When Edgar Wright finally moved on to making 'The Cornetto Trilogy' and Scott Pilgrim, he was inspired by the techniques Craig and Genndy used (which I just described above) and incorporated them into his own work. I’ll explain what I mean below:

1. “Moments Preceding a Fight That Makes It Much More Dramatic”: Here are two examples used in The World's End. First, that moment of silence before that kickass bathroom brawl begins. Not to mention the little gimmick of one of the blanks blind kicking a hand dryer, for which we never get an explanation for but is pretty cool and interesting. Second, right after Andy rips off his shirt and grabs those bar stools, we see quick, symmetrical shots of blanks raising their fists, gearing up for another intense fight scene.

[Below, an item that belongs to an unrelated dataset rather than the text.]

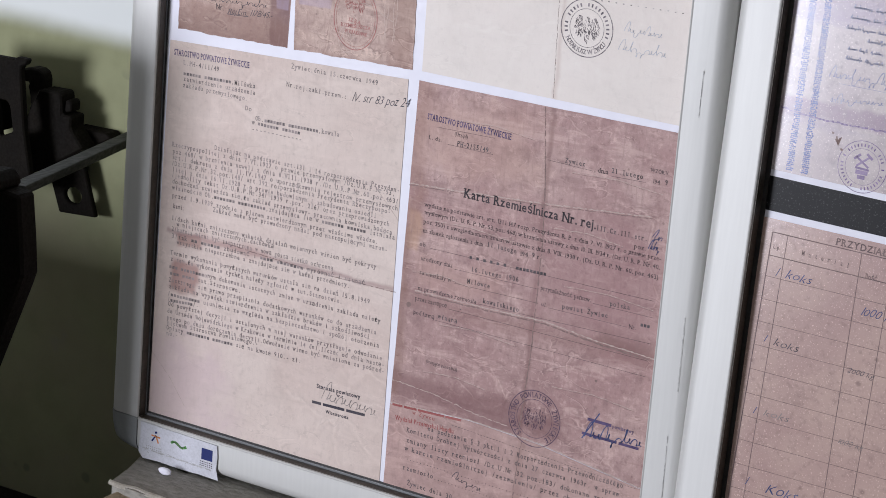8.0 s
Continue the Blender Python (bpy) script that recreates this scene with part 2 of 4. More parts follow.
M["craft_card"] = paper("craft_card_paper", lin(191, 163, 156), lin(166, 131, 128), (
    (311, 170, 1.6, 120, 1.4, 0.01, lin(126, 92, 88), 0.7), (305, 132, 100, 6, 5, 0, lin(128, 90, 84), 0.5),
    (213, 230, 7, 60, 6, 0, lin(140, 100, 84), 0.55), (214, 180, 5, 14, 2, 0, lin(190, 152, 124), 0.6),
    (270, 70, 70, 11, 7, 0, lin(118, 80, 80), 0.8), (260, 250, 45, 24, 14, 0, lin(186, 152, 138), 0.55), (355, 175, 45, 40, 22, 0, lin(152, 114, 114), 0.6), (250, 155, 34, 10, 8, 0, lin(192, 158, 146), 0.5), (209, 120, 3.5, 60, 3, 0, lin(126, 90, 76), 0.6), (380, 140, 22, 5, 4, 0, lin(112, 76, 70), 0.6)), 13.0, 0.5)
M["amendment_slip"] = paper("amendment_slip_paper", lin(190, 160, 152), lin(174, 142, 136), ((311, 30, 3, 40, 3, 0, lin(140, 108, 100), 0.5),), 12.0, 0.35)
# colours of worn folds; paired, they stand for a fold's light and shade
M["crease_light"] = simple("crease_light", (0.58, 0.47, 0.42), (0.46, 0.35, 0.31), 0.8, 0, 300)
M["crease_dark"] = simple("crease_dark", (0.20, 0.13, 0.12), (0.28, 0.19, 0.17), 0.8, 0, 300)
M["relief_line"] = simple("relief_line", (0.60, 0.47, 0.41), (0.52, 0.39, 0.34), 0.75, 0, 300, fleck=0.2)
DEED_BANDS = ((29, 495, 12, -0.02, lin(136, 112, 130), 0.9), (5, 494, 11, -0.02, lin(176, 158, 180), 0.35), (29, 408, 10, -0.02, lin(134, 114, 142), 0.9), (5, 408, 10, -0.02, lin(170, 152, 180), 0.4), (5, 325, 5.5, 0.0, lin(146, 120, 140), 0.7))
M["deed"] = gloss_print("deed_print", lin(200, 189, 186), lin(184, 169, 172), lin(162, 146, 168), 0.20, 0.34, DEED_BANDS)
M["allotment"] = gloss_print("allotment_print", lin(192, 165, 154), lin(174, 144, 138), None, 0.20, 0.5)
for key, c, f in (("type_ink", (0.035, 0.028, 0.032), (0.13, 0.105, 0.11)), ("faded_type", (0.15, 0.125, 0.125), (0.56, 0.51, 0.49)),
                  ("grey_type", (0.09, 0.075, 0.075), (0.33, 0.275, 0.265)), ("print_ink", (0.022, 0.016, 0.02), (0.065, 0.047, 0.052)),
                  ("violet_stamp", (0.035, 0.02, 0.08), (0.13, 0.09, 0.19)), ("violet_ring", (0.065, 0.035, 0.07), (0.14, 0.085, 0.12)),
                  ("red_stamp", (0.40, 0.13, 0.12), (0.46, 0.22, 0.20)), ("black_stamp", (0.085, 0.07, 0.085), (0.30, 0.26, 0.275)),
                  ("red_office_stamp", (0.26, 0.05, 0.05), (0.36, 0.12, 0.11)), ("pale_violet", (0.12, 0.07, 0.18), (0.30, 0.22, 0.36)), ("dark_stamp", (0.03, 0.025, 0.04), (0.08, 0.07, 0.08)), ("blue_pen", (0.025, 0.04, 0.13), (0.07, 0.10, 0.23)),
                  ("pale_blue_pen", (0.40, 0.44, 0.52), (0.60, 0.61, 0.66)), ("dark_pen", (0.03, 0.03, 0.045), (0.08, 0.07, 0.09)),
                  ("grey_pen", (0.16, 0.14, 0.14), (0.26, 0.23, 0.22)), ("blue_print", (0.03, 0.055, 0.24), (0.11, 0.15, 0.37)),
                  ("pale_blue_print", (0.19, 0.20, 0.33), (0.42, 0.40, 0.48)), ("table_print", (0.12, 0.08, 0.08), (0.22, 0.15, 0.14)),
                  ("green_print", (0.08, 0.28, 0.06), (0.2, 0.4, 0.15)), ("flag_blue", (0.006, 0.014, 0.10), (0.010, 0.022, 0.13)), ("orange_print", (0.6, 0.2, 0.05), (0.6, 0.25, 0.1))):
    filmed = key in ("blue_print", "pale_blue_print", "pale_violet")      # these lie under the glossy film
    M[key] = ink(key, c, f, 0.20 if filmed else 0.6, 0.34 if filmed else 0.3)


def painted_wall(name, level):
    """Limewash above, olive oil paint below, meeting in a soft brushed edge."""
    n = Nodes(name)
    xyz = n.add("ShaderNodeSeparateXYZ")
    n.link(n.co, xyz.inputs[0])
    big, mid = n.noise(2.5, 6), n.noise(40, 5)
    edge = n.math("ADD", xyz.outputs[2], n.math("MULTIPLY", n.math("SUBTRACT", n.noise(9, 4), 0.5), 0.012))
    white = n.mix(n.ramp(big, 0.3, 0.7), (0.69, 0.71, 0.685), (0.665, 0.685, 0.66))
    green = n.mix(n.ramp(mid, 0.3, 0.8), (0.255, 0.262, 0.150), (0.22, 0.222, 0.125))
    green = n.mix(n.ramp(n.noise(7, 5), 0.42, 0.66, 0, 0.6), green, (0.27, 0.245, 0.165))
    col = n.mix(n.ramp(edge, level - 0.013, level + 0.010, 1.0, 0.0), white, green)
    dirt = n.noise(28, 3)
    col = n.mix(n.ramp(dirt, 0.66, 0.76, 0, 0.40), col, (0.24, 0.23, 0.18))
    specks = n.add("ShaderNodeTexVoronoi", Scale=19.0)
    n.link(n.co, specks.inputs["Vector"])
    col = n.mix(n.math("MULTIPLY", n.ramp(n.math("ADD", specks.outputs["Distance"], n.math("MULTIPLY", mid, 0.22)), 0.17, 0.22, 0.55, 0.0), n.ramp(edge, level - 0.04, level - 0.02, 1.0, 0.0)), col, (0.13, 0.12, 0.08))
    n.bump(mid, 0.05, 0.001)
    return n.done(col, 0.85, 0, 0.3)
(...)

2. “Creative Use Of Dissolves Or Transitions”: In Scott Pilgrim, just when Scott is about to tell someone where his band will be playing, he’s cut off because the scene cuts to the actual bar, its neon sign blazing bright, telling us visually the location of the performance.

3. “Mickey Mousing”: In The World’s End, when Gary King and his friends down their drinks to the tune of The Doors' Show Me The Way To The Next Whiskey Bar.

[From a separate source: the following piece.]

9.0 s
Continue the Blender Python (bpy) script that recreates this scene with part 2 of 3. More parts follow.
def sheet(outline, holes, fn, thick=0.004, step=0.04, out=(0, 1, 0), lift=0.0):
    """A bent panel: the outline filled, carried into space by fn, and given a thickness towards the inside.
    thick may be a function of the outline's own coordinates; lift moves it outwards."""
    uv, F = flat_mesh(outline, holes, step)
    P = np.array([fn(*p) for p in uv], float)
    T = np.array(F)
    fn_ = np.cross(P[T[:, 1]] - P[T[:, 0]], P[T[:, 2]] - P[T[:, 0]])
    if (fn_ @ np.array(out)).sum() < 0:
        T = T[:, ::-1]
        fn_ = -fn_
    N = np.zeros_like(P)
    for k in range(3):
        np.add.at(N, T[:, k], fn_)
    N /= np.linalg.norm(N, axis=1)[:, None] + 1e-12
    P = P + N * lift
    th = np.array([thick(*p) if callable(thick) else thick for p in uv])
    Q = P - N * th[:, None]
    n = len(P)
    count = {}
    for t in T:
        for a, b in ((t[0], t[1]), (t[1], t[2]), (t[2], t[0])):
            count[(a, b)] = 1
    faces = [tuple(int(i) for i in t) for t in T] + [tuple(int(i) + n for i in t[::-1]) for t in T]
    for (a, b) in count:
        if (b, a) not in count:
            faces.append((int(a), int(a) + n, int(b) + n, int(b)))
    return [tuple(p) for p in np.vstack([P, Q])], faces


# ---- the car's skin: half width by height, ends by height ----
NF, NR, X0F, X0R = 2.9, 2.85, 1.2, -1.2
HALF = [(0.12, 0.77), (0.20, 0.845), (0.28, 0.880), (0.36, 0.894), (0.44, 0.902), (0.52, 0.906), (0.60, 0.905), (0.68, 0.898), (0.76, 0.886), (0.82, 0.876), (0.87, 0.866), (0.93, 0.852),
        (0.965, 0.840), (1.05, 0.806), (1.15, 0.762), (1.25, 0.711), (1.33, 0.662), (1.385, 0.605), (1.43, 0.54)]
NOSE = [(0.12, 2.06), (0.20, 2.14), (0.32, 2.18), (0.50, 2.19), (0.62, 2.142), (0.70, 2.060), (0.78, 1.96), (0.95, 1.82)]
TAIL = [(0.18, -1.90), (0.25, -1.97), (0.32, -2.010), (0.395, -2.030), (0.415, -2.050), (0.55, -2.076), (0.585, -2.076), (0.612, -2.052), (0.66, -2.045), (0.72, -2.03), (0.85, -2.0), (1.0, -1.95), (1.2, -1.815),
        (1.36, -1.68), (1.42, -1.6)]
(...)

In a world where there are so many action and comedy movies with acceptable directing, Edgar Wright's filmmaking is a bright, refreshing, and most importantly, non-boring way that thinks outside the box.
DC and Marvel's superhero movies might be getting better, but comedy films have a long way to go. Mainly because everyone in that genre is trying to ape the Apatow style: Funny (?) sex metaphors and relying too much on funny dialogue.
Let’s hope Baby Driver breaks the action/comedy formula once more. And gets a much better response from the public while it’s in theaters, unlike Scott Pilgrim.
Of which I, too, a huge Edgar Wright fan, am guilty of doing.